On November 15, history is set to be created with Vikram-S, the first-ever rocket launcher manufactured by a private company, being launched from ISRO’s launch pad at Sriharikota. The rocket is from Skyroot Aerospace, founded by 31-year-old Pawan Kumar Chandana in 2018.
The move to privatise the Indian space sector has been vital in pushing young entrepreneurs to actively participate in its success. Chandana, who is focussed on rocket launchers could be one of those many to influence this shift. Chandana says his interest — and obsession — in rockets came in his college years.
Chandana, co-founder and CEO of Skyroot Aerospace, is a mechanical engineering graduate from IIT Kharagpur and later worked as a scientist at the Indian Space Research Organisation (ISRO) for about six years (2012-18).
“Towards the later days of my college years, I became fascinated with rockets. They were these fantastic machines that have the power to escape the earth’s gravity and go to space. We wouldn’t have so many things without them,” he says in a TedX talk.
Infatuated with the prospect of working with rockets, Chandana attended an interview at ISRO, attributing his selection to luck as he felt he had actually performed lower than his batchmates. He was stationed at the Vikram Sarabhai Space Centre in Kerala for six years, learning about rockets and launchers that he eventually became obsessed with.
“I was so happy to work with rockets and understand how they work. At ISRO, I was fascinated while watching the development, assembly and launch of the rockets. I was even at the launchpad several times as a part of my team. I was able to work on some of the largest and prestigious rockets,” he says.
He eventually quit ISRO, forming Skyroot Aerospace along with another IIT graduate, Naga Bharath Dhaka. From there, the rest is history, maybe literally, as Chandana became among the first space entrepreneurs, building India’s first private launch vehicles. He was listed in the ‘Forbes 30 Under 30’ in 2020 when he was just a year short of 30.
His company Skyroot Aerospace is the first among private players to test multiple rocket propulsion systems. Also the company is the first private start-up ever to sign an agreement with ISRO which allowed access to India’s premier space agency’s expertise and facilities, besides to test its systems and subsystems.
The agreement saw a slew of tests by Chandana’s Skyroot, which included Raman-1, a hypergolic fuel upper stage engine; Kalam-5, a solid fuel rocket engine; Kalam-100, the rocket stage; and Dhawan-1, the upper cryogenic engine — all these for the Vikram series of rocket launchers planned by Skyroot Aerospace under Chandana’s supervision.
Skyroot Aerospace in May 2021 raised $ 11 million in a series A funding round which attracted contributions from a series of companies and another $4.5 million in a series B funding.
“I wanted to go more in-depth when it came to rockets and, as I did, I realised how much there was that I could do with them, how much there was to understand,” he says. This led him to realise space was where the next big step for humanity lies, in terms of resources as well as for humanity’s survival.
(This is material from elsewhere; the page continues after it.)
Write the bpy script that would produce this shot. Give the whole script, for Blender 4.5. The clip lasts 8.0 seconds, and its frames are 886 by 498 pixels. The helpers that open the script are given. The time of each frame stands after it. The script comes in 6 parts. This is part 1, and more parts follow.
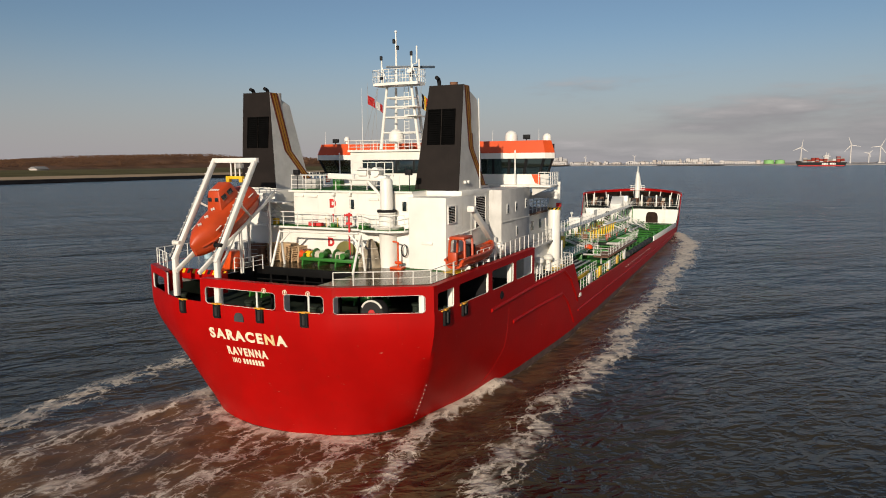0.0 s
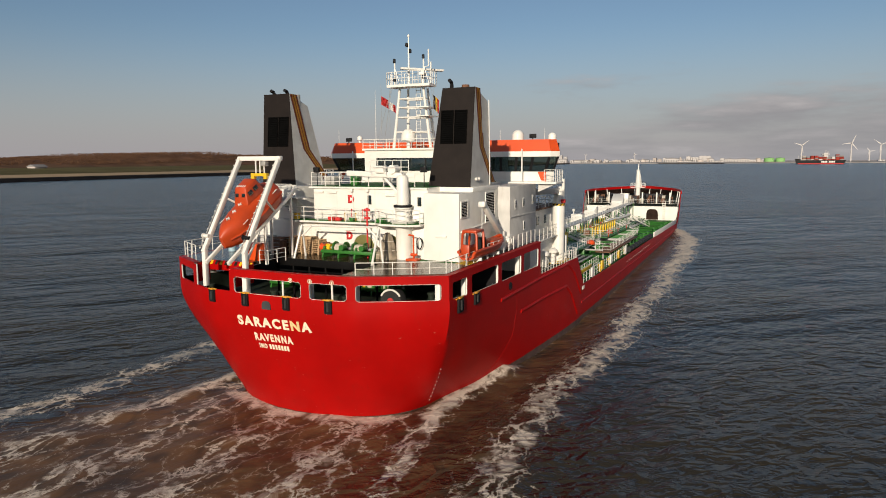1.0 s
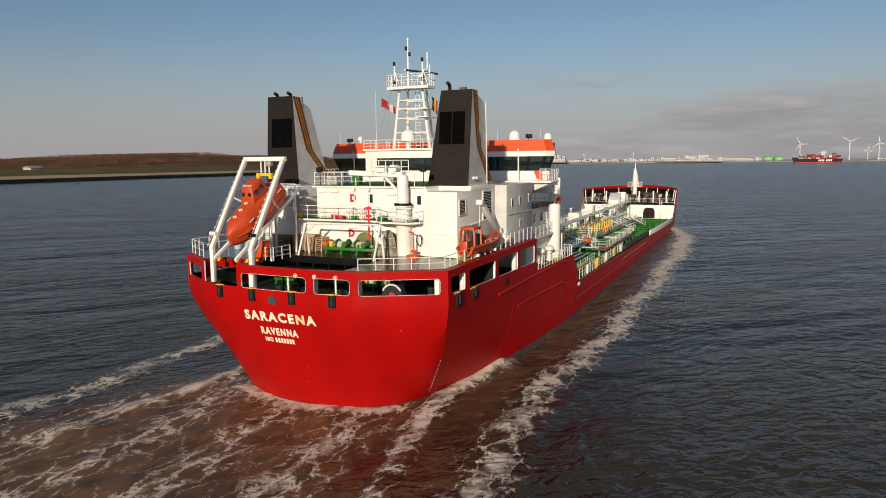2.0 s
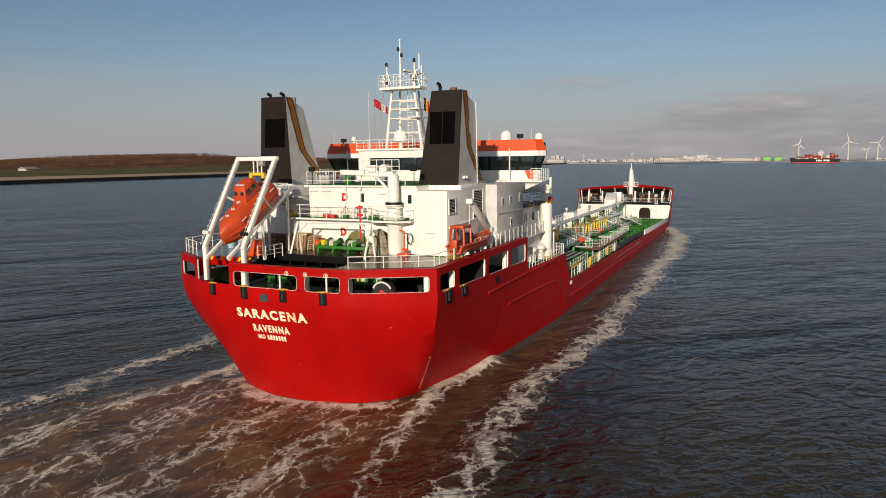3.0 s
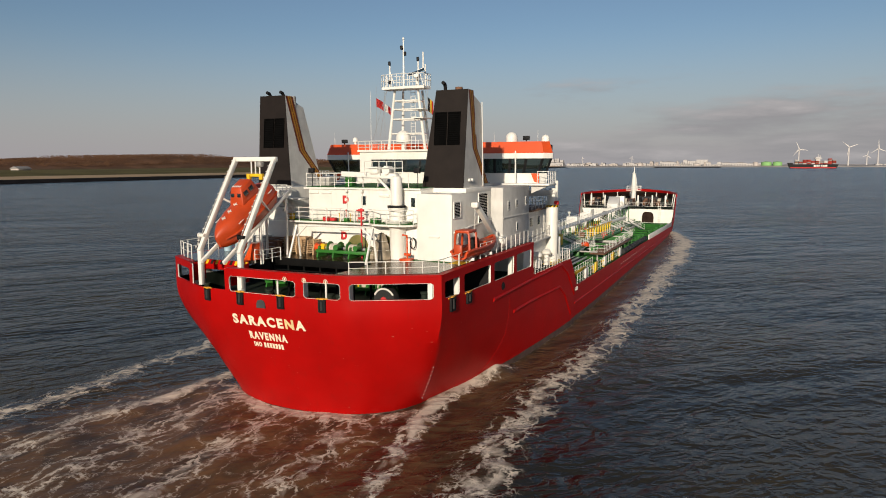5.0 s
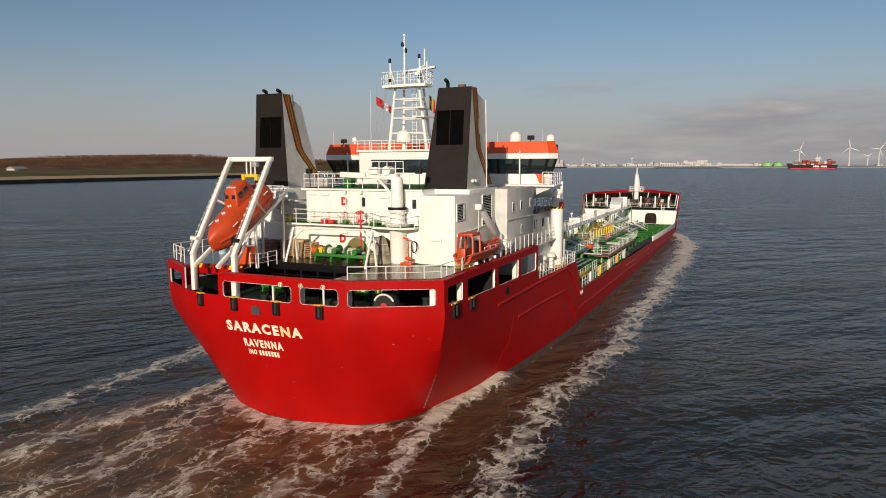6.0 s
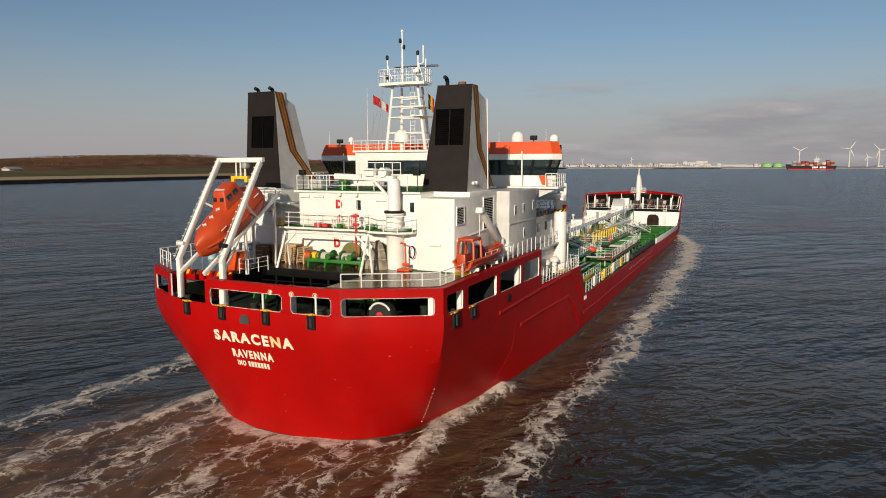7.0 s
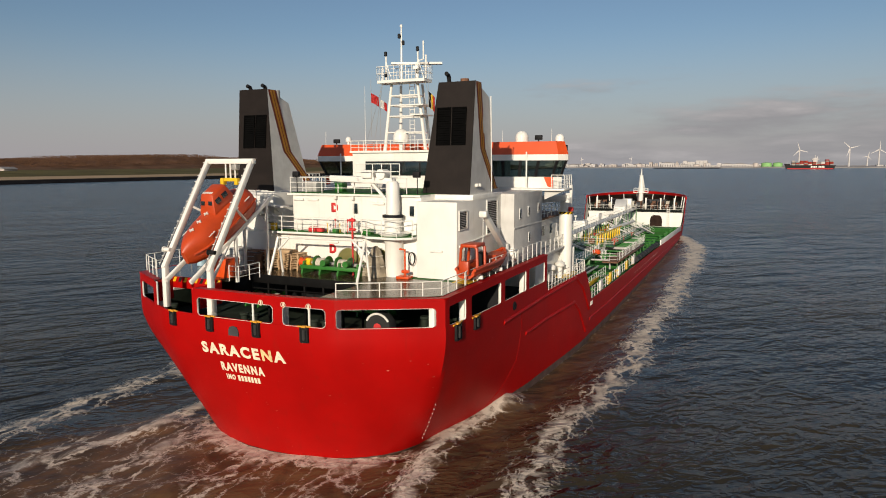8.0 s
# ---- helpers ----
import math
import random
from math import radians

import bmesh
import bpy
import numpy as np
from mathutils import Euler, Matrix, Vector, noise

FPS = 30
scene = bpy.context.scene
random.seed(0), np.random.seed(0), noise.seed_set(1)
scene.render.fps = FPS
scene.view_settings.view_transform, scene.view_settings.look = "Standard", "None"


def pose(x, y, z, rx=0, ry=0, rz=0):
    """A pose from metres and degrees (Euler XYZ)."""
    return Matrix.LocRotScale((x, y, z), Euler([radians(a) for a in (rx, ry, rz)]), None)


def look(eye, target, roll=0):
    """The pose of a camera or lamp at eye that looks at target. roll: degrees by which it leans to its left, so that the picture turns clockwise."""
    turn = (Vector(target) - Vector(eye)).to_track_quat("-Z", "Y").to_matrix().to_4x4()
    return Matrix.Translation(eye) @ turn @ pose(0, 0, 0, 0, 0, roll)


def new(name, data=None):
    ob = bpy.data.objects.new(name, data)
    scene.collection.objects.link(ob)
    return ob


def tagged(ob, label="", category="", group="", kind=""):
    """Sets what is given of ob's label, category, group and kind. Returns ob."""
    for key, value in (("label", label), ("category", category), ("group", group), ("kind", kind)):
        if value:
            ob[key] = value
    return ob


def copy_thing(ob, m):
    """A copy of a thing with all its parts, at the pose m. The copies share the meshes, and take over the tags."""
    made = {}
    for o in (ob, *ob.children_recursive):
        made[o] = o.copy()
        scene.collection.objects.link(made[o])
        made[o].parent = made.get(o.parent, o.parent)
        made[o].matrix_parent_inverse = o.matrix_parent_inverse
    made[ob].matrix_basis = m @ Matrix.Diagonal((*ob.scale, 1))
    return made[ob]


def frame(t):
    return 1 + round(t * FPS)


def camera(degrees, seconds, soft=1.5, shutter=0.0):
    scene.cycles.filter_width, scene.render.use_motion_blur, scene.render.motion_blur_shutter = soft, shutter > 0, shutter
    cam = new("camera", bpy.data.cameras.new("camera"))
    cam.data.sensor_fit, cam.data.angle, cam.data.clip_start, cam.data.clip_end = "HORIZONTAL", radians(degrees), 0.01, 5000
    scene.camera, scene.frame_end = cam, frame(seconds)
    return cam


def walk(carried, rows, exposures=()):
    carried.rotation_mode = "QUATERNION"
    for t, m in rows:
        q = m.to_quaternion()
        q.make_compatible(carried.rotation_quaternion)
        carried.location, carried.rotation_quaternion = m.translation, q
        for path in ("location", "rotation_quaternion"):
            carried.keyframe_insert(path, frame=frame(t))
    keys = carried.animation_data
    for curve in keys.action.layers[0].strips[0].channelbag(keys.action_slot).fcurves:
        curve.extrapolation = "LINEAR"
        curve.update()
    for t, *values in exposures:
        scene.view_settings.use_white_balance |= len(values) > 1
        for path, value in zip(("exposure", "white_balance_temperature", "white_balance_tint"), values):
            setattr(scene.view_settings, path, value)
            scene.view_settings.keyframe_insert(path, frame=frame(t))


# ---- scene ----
# Camera: a drone that follows the tanker; eye and target stand in the tanker's own axes (x starboard, y ahead, z up).
SPEED = 5.0  # metres a second that the tanker makes ahead
PATH = [
    (0.0, (25.476, -26.085, 15.997), (4.761, 18.968, 9.587), -0.34),
    (0.5, (25.670, -27.539, 15.986), (4.960, 17.503, 9.484), -0.33),
    (1.0, (25.820, -28.819, 16.002), (5.096, 16.208, 9.441), -0.34),
    (1.5, (26.077, -29.752, 16.013), (5.359, 15.275, 9.430), -0.47),
    (3.0, (27.336, -30.607, 15.914), (6.718, 14.474, 9.386), -0.60),
    (3.5, (27.399, -30.447, 15.904), (6.818, 14.658, 9.429), -0.50),
    (4.0, (27.195, -30.153, 15.909), (6.648, 14.973, 9.468), -0.38),
    (4.5, (26.771, -29.748, 15.890), (6.211, 15.380, 9.501), -0.23),
    (6.0, (25.497, -27.730, 15.869), (4.905, 17.394, 9.559), -0.15),
    (6.5, (25.086, -26.838, 15.914), (4.518, 18.297, 9.602), -0.10),
    (7.0, (24.670, -25.846, 15.913), (4.100, 19.293, 9.642), -0.10),
    (7.5, (24.240, -24.846, 15.959), (3.686, 20.299, 9.675), -0.16),
    (8.0, (23.625, -23.827, 16.014), (3.084, 21.323, 9.718), -0.13),
]
cam = camera(67.20, 8.0, soft=1.0)


def ahead(t, m=Matrix.Identity(4)):
    return Matrix.Translation((0, SPEED * t, 0)) @ m


walk(cam, [(t, ahead(t, look(eye, target, roll))) for t, eye, target, roll in PATH])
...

“I believe rockets are the most fascinating machinery ever built by humans, and are now in need of a new techno-economic makeover, to open up a new frontier in space access and exploration,” he says in his LinkedIn profile.
While many are inclined to call Chandana ‘India’s Elon Musk’, with a comparison to SpaceX, he holds a much larger position in the Indian space sector — a young pioneer going down in history as the father of rocketry in the Indian private space sector.